Daily Stain Management Protocol for Field Operators
Consistency beats intensity. A simple daily routine prevents stains from becoming permanent — and prevents your cleaning costs from quietly compounding over months of operation.
During Each Group Session
- Position a cold-water rinse station at the equipment return point.
- Have staff perform a quick wipe of masks and hard gear between groups.
- Drop rental garments into a cold-water soak bin immediately after return.
End of Each Day
- Machine wash all rental clothing — cold cycle, mild detergent.
- Inspect every garment before drying; re-treat any remaining stains.
- Air dry padding and foam components completely before storage.
- Wipe down all field bunkers and barricades with a damp cloth while fill is still moist.

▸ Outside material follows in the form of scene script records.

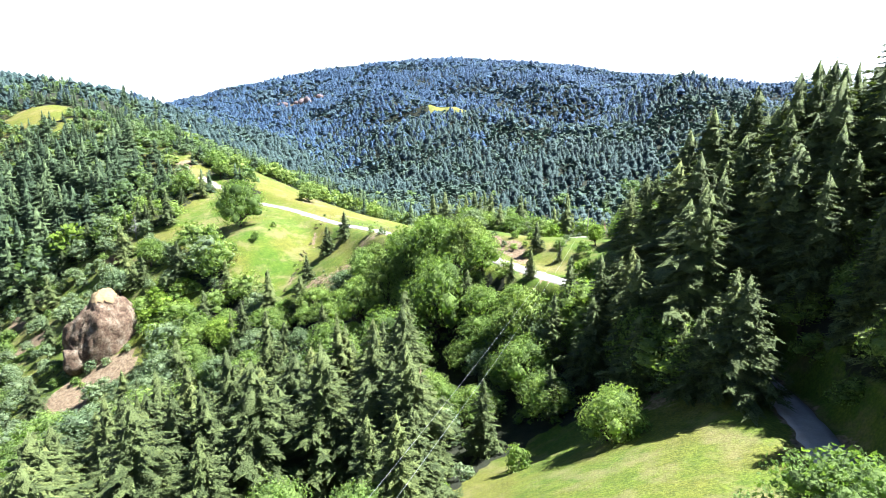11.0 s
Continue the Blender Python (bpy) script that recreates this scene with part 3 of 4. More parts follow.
def broad(seed, leaves, size, wide=0.42, lobes=11, low=0.30, limbs=True):
    """A broad-leaved tree one unit high: trunk with limbs, and a crown of leaf clumps."""
    rng = np.random.RandomState(seed)
    lean = np.array([rng.randn() * 0.04, rng.randn() * 0.04, 0])
    fork = np.array([0, 0, low * 0.75]) + lean
    wood = [limb((0, 0, -0.08), fork, 0.036, 0.026, 6)]
    centres, radii = [], []
    for k in range(lobes):
        az, rise = k * 2.4 + rng.rand(), (k + 0.5) / lobes
        ring = wide * 0.72 * np.sqrt(max(0.02, 1 - rise ** 2)) * (0.7 + 0.5 * rng.rand())
        c = np.array([np.cos(az) * ring, np.sin(az) * ring, low + 0.06 + (0.80 - low) * rise * (0.85 + 0.2 * rng.rand())]) + lean
        centres.append(c), radii.append((0.17 + 0.09 * rng.rand()) * wide / 0.42 * (0.86 if lobes > 15 else 1.0))
        if limbs:
            elbow = fork + (c - fork) * 0.5 + rng.randn(3) * 0.03
            wood += [limb(fork, elbow, 0.016, 0.010, 4), limb(elbow, c, 0.010, 0.003, 4)]
    centres, radii = np.array(centres), np.array(radii)
    pick = rng.choice(lobes, leaves, p=radii ** 2 / (radii ** 2).sum())
    way = rng.randn(leaves, 3)
    way[:, 2] += 0.35
    way /= np.linalg.norm(way, axis=1)[:, None]
    depth = 0.42 + 0.68 * rng.rand(leaves) ** 0.6
    p = centres[pick] + way * (radii[pick] * depth)[:, None] * np.array([1.05, 1.05, 0.82])
    p[:, 2] = np.minimum(p[:, 2], 1.0 - 0.02 * rng.rand(leaves))
    face = way + rng.randn(leaves, 3) * 0.65
    face /= np.linalg.norm(face, axis=1)[:, None]
    a, b = frames_for(face)
    spin = rng.rand(leaves) * 6.28
    u = (a * np.cos(spin)[:, None] + b * np.sin(spin)[:, None]) * (size * (0.6 + 0.8 * rng.rand(leaves)))[:, None]
    w = np.cross(face, u) * (0.55 + 0.35 * rng.rand(leaves))[:, None]
    bend = face * (size * 0.25)
    # the close-grown middle of each clump
    ball = np.array(BALL)
    kept = range(lobes) if leaves > 40 else range(1)
    full = 0.34
    cv = np.concatenate([centres[k] + ball * (radii[k] * (full + 0.3 * rng.rand(12)))[:, None] * np.array([1.05, 1.05, 0.82]) for k in kept])
    cf = np.concatenate([np.array(BALL_SIDES) + 12 * n for n in range(len(kept))])
    if leaves > 150:
        v = np.stack([p - u - w * 0.6 + bend, p + u - w * 0.6, p + w * 1.3], 1).reshape(-1, 3)
        f = np.arange(len(v)).reshape(-1, 3)
    else:
        v = np.stack([p - u, p + w + bend, p + u * 0.9, p - w + bend], 1).reshape(-1, 3)
        k = np.arange(leaves)[:, None] * 4
        f = np.concatenate([k + [0, 1, 2], k + [0, 2, 3]])
    return joined(wood), (np.concatenate([v, cv]), np.concatenate([f, cf + len(v)]), np.r_[np.zeros(len(v)), np.ones(len(cv))])


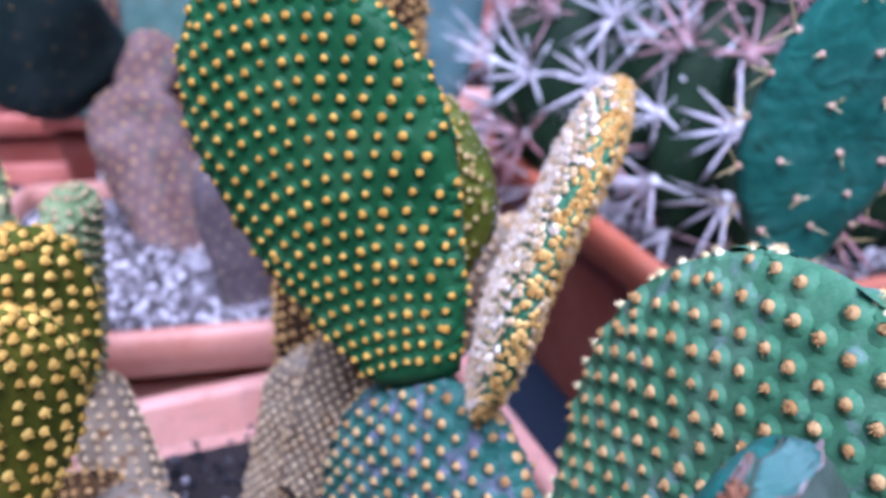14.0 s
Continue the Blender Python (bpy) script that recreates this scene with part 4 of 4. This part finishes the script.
def scarred_cactus():
    p = thing("prickly_pear", (0.405, 0.22, 0.164), "smooth grey-green prickly pear pad with a corky scarred edge", "cactus")
    base = np.array(p.location)
    body = Body([(0.4123, 0.1995, 0.1520), (0.4067, 0.2086, 0.2468), (0.4056, 0.2239, 0.3167), (0.4054, 0.2354, 0.3634)], 0.0620, 0.0170, (0.78, -0.53, 0.33), "stem", neck=0.95, peak=0.3, seed=40)
    pad(p, body, M_SPINED, label="waxy blue-green pad", rows=44, cols=40)
    rng = np.random.default_rng(40)
    s = 1 - (1 - np.linspace(0.0, 0.985, 90)) ** 1.6
    edge = 3.06 + 0.06 * np.sin(17 * s) + 0.05 * np.sin(43 * s) + 0.03 * np.sin(97 * s)
    v, f = band_on(body, s, np.full(len(s), 0.1), edge, 0.0007, 0.01, 14, rng)
    part("worn_face", mesh_of("worn_face", v - base, f, [M_CUT]), p, "smooth dull grey-green face")
    wide = 0.07 + 0.20 * np.abs(np.sin(13 * s + 0.6)) * np.abs(np.sin(29 * s)) + rng.uniform(0, 0.10, len(s))
    v, f = band_on(body, s, edge - 0.05, edge + wide, 0.0011, 0.03, 9, rng)
    part("scar_ridge", mesh_of("scar_ridge", v - base, f, [M_SCARBAND]), p, "brown and white corky scar along the edge")
    for side, label in ((edge - 0.05, "thin pale lip beside the scar"), (edge + wide, "thin pale lip beside the scar")):
        v, f = band_on(body, s, side - 0.009, side + 0.009, 0.0012, 0.012, 5, rng)
        part("scar_lip", mesh_of("scar_lip", v - base, f, [M_SCARBAND]), p, label)
    for s0, s1, count in ((0.945, 0.992, 300), (0.85, 0.90, 160), (0.70, 0.75, 140), (0.55, 0.60, 120), (0.36, 0.42, 90)):
        q = rng.uniform(s0, s1, count)
        th = np.interp(q, s, edge) + rng.normal(0.06, 0.07, count)
        at, out = body.at(q, th), body.normal(q, th)
        v, f = [], []
        for k in range(count):
            r = rng.uniform(0.00025, 0.0008)
            axes = np.array([[1, 0, 0], [-1, 0, 0], [0, 1, 0], [0, -1, 0], [0, 0, 1], [0, 0, -1]]) * rng.uniform(0.6, 1.3, (6, 1)) * r
            v.append(at[k] + out[k] * rng.uniform(0.0004, 0.0016) + axes)
            f.append(np.array([[0, 2, 4], [2, 1, 4], [1, 3, 4], [3, 0, 4], [2, 0, 5], [1, 2, 5], [3, 1, 5], [0, 3, 5]]) + 6 * k)
        part("scar_crumb", mesh_of("scar_crumb", np.vstack(v) - base, np.vstack(f), [M_SCAR]), p, "rusty brown crumbs in the scar", "stuff")
    top = np.linspace(0.984, 0.9975, 24)
    v, f = band_on(body, top, np.full(24, 0.5), np.full(24, 2.75), 0.0016, 0.004, 14, rng)
    part("tip_facet", mesh_of("tip_facet", v - base, f, [M_FACET]), p, "dull mint strip at the tip")
    th = np.linspace(0.5, 2.8, 40)
    low = 0.983 + 0.0012 * np.sin(9 * th) + rng.normal(0, 0.0003, 40)
    v = np.vstack([body.at(low + k * 0.0006, th) + body.normal(low + k * 0.0006, th) * h for k, h in ((0, 0.0004), (1, 0.0019), (2, 0.0019), (3, 0.0004))])
    i, j = np.meshgrid(np.arange(3), np.arange(39), indexing="ij")
    f = np.stack([i * 40 + j, i * 40 + j + 1, (i + 1) * 40 + j + 1, (i + 1) * 40 + j], -1).reshape(-1, 4)
    part("facet_rim", mesh_of("facet_rim", v - base, f, [M_SCARBAND]), p, "thin whitish rim under the strip")
    for s0, s1, t0, t1 in ((0.70, 0.86, 1.6, 1.15), (0.86, 0.94, 2.1, 1.3), (0.52, 0.70, 1.2, 1.6), (0.90, 0.92, 1.3, 0.7), (0.40, 0.52, 1.9, 1.7)):
        q = np.linspace(s0, s1, 14)
        mid = np.linspace(t0, t1, 14) + rng.normal(0, 0.02, 14)
        v, f = band_on(body, q, mid - 0.004, mid + 0.004, 0.0008, 0.006, 5, rng)
        part("crack", mesh_of("crack", v - base, f, [M_SCARBAND]), p, "thin pale crack")
    return p


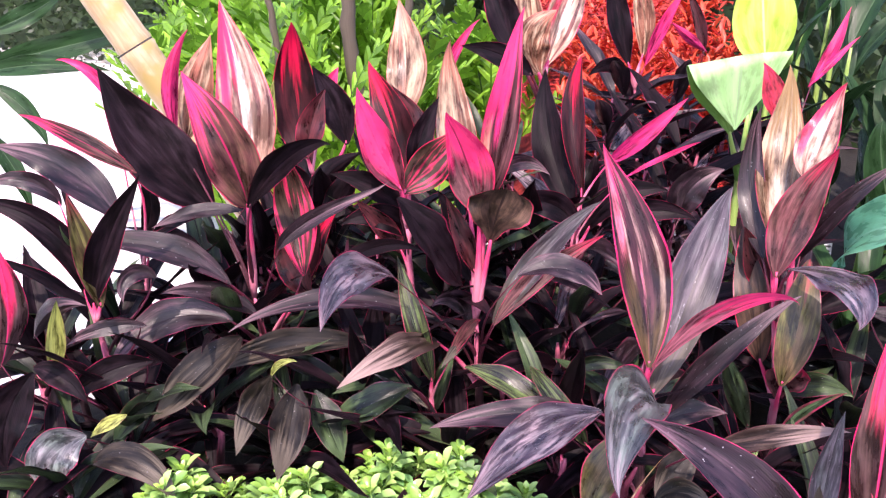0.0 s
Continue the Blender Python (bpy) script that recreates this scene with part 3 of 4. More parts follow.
def slab(name, x0, x1, y0, y1, z0, z1, material, label, category):
    bm = bmesh.new()
    bmesh.ops.create_cube(bm, size=1)
    bmesh.ops.scale(bm, vec=(x1 - x0, y1 - y0, z1 - z0), verts=bm.verts)
    bmesh.ops.translate(bm, vec=((x0 + x1) / 2, (y0 + y1) / 2, (z0 + z1) / 2), verts=bm.verts)
    bmesh.ops.bevel(bm, geom=bm.edges[:], offset=0.008, segments=2, affect="EDGES")
    me = bpy.data.meshes.new(name)
    bm.to_mesh(me)
    bm.free()
    me.materials.append(material)
    return tagged(new(name, me), label, category, kind="structure")


slab("pavement", -9.0, -0.62, 2.12, 9.0, -0.05, 0.045, paving_mat, "sunlit pale concrete paving behind the bed", "paving")
slab("pavement_strip", -0.05, 1.30, 3.02, 3.40, -0.05, 0.045, paving_mat, "narrow sunlit strip of pale concrete paving", "paving")

# ---- ti plants ----

ti_a = ti_plant((-0.423, 1.880), (-0.030, -0.040, 0.456), "tall ti plant with pink and cream upright leaves")
leaf(ti_a, "pinkcream", (-0.018, -0.055, 0.710), 39, 81, 0.445, 29, 64, 0.127, -65)
leaf(ti_a, "pinktip", (-0.008, -0.108, 0.714), -84, 59, 0.344, 61, -39, 0.122, 157)
leaf(ti_a, "maroon", (-0.130, 0.050, 0.642), -180, 48, 0.417, 23, 20, 0.157, 62)
leaf(ti_a, "pink", (-0.201, 0.070, 0.824), -180, 77, 0.262, 51, 0, 0.039, -106)
leaf(ti_a, "cream", (-0.202, 0.140, 0.789), -0, 79, 0.270, 16, 180, 0.083, 79)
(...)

- Run a squeegee through all rental marker barrels and apply a light coat of marker lubricating oil to O-rings and bolt components.
Weekly
- Deep-clean masks using a mild soap solution and microfiber cloth.
- Inspect rental garments for wear, permanent staining, or damage — retire and replace as needed.
- Assess foam padding for fill absorption and odor; replace foam inserts showing mold or persistent odor.
- Evaluate paintball supply quality — if fill residue is increasingly difficult to remove, investigate whether your supplier’s fill formulation has changed.
✅ Key Takeaways for Field Operators
Act within minutes — not hours. Always use cold water first, never hot. Choose dark synthetic fabrics for rental inventory; avoid cotton and light colors. Pre-treat with liquid dish soap or detergent before machine washing. Inspect before drying — heat permanently sets stains. Use PEG-based paintballs: they reduce your cleaning workload more than any product or protocol ever will. Build a rinse station into your post-game gear return workflow — it costs almost nothing and saves significant labor daily.